So here's the thing: Traditional banks are diving into the crypto arena, and it's shaking things up for crypto treasury firms. JPMorgan just announced Bitcoin-backed notes, and the Bitcoin community is up in arms. They see this as a threat to everything they stand for. In this post, we're diving into how JPMorgan's moves are reshaping the market and what crypto treasury firms can do to stay afloat in these turbulent times.
Banks Are Getting Serious About Crypto
Let's not beat around the bush. JPMorgan's entry into the crypto space is a game changer. With those Bitcoin-backed notes set to launch in December 2025, they're not just dipping a toe in—they're cannonballing into the pool. For institutional investors looking to get in on digital assets without the hassle of owning them outright, these notes look pretty enticing, right?
But here's where it gets tricky. Traditional banks are not just passing through the crypto market; they're building a home there. By integrating crypto services into their existing frameworks, banks like JPMorgan are offering clients a seamless experience that merges the old and the new. Not exactly a welcoming development for crypto treasury firms, who now have to compete with the likes of JPMorgan's vaults of resources and infrastructure.
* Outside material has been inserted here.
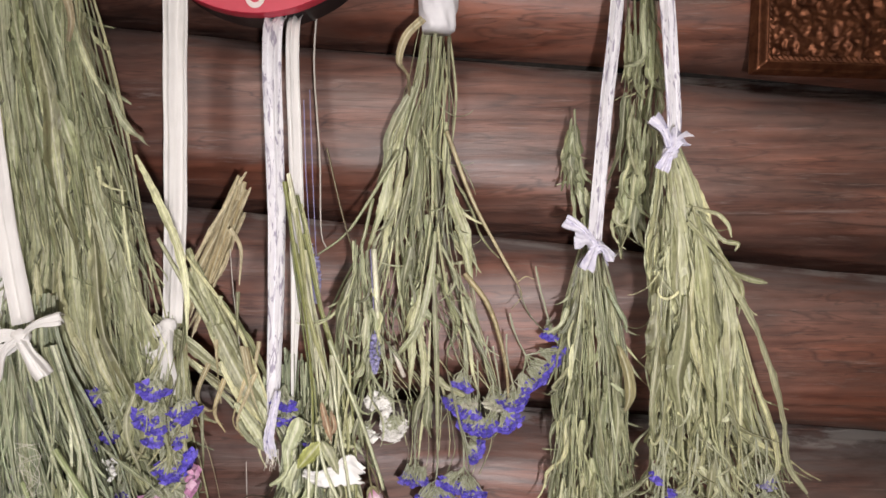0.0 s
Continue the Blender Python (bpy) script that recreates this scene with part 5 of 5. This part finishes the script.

The Fallout from Bitcoin-Backed Notes
The Bitcoin-backed notes are raising red flags for crypto treasury firms, especially those like Strategy that have significant Bitcoin holdings. The fear is that these notes could push Bitcoin prices down, especially if they lead to margin calls on Bitcoin-backed loans. Forced selling? Yeah, that could rock the boat for crypto treasury firms trying to stay afloat.
And the backlash from the Bitcoin community is palpable. They see JPMorgan's move as an attempt to sideline crypto treasury firms and monopolize the Bitcoin financial product market. This has led to calls for a boycott against the bank, with Bitcoin fans urging fellow enthusiasts to pull their cash and investments from JPMorgan.
The Community Speaks Out
The Bitcoin community has made their voices heard fast and loud. Many are deeming JPMorgan's Bitcoin-backed notes a direct attack on the cryptocurrency market's integrity. Community leaders are accusing the bank of spreading fear, uncertainty, and doubt (FUD) to promote its own financial products while jeopardizing crypto treasury firms.
Community sentiment is everything in this space. As traditional banks encroach on crypto territory, the loyalty of the community is going to be pivotal for the success of these firms. The rift between traditional finance and the crypto community is widening, and it could have long-lasting effects on both sectors.
Regulatory Woes and MSCI's Exclusion
On top of everything else, crypto treasury firms are now facing the proposed exclusion from major stock indexes by MSCI. This could seriously limit their access to institutional investment. If MSCI's new policy is implemented, crypto treasury firms may have to liquidate assets to qualify for index inclusion, which could further tank prices.
The regulatory landscape is shifting, and firms must adapt quickly. Traditional banks are gaining clarity and support from regulators, leaving crypto treasury firms in a precarious position unless they can pivot effectively.
Strategies for Crypto Treasury Firms
So what can crypto treasury firms do to hold their ground? Here are some thoughts:
Specialization and Niche Expertise: By focusing on areas where traditional banks don’t excel, they could have a leg up. Crypto treasury management, stablecoin treasury solutions, and compliance frameworks are all areas where they could shine.
Operational Speed and Agility: With the ability to operate 24/7 in digital asset markets, crypto firms can provide real-time settlement and programmable payments that banks can't match. This can be a huge plus for clients needing immediate liquidity management.
Superior Technology Infrastructure: If they invest in blockchain-native infrastructure and custody solutions, they can maintain a tech edge. Automated credit verification and smart contract deployment are services that are not easy for banks to replicate.
Hybrid Service Models: Crypto firms could position themselves as partners to traditional finance. Managed services that connect traditional corporate treasuries with blockchain infrastructure could be a win-win.
Regulatory Navigation and Compliance Excellence: As regulations evolve, firms should bolster their compliance teams. Being a trusted adviser on regulatory issues is a role traditional banks might struggle to fill.
Wrapping Up
The crypto treasury landscape is changing, and banks like JPMorgan are leading the charge. With Bitcoin-backed notes and MSCI's exclusion looming, the challenges are real. But with the right strategies, crypto treasury firms might just find a way to not only survive but thrive. In this ever-blurring line between traditional finance and crypto, innovation is key.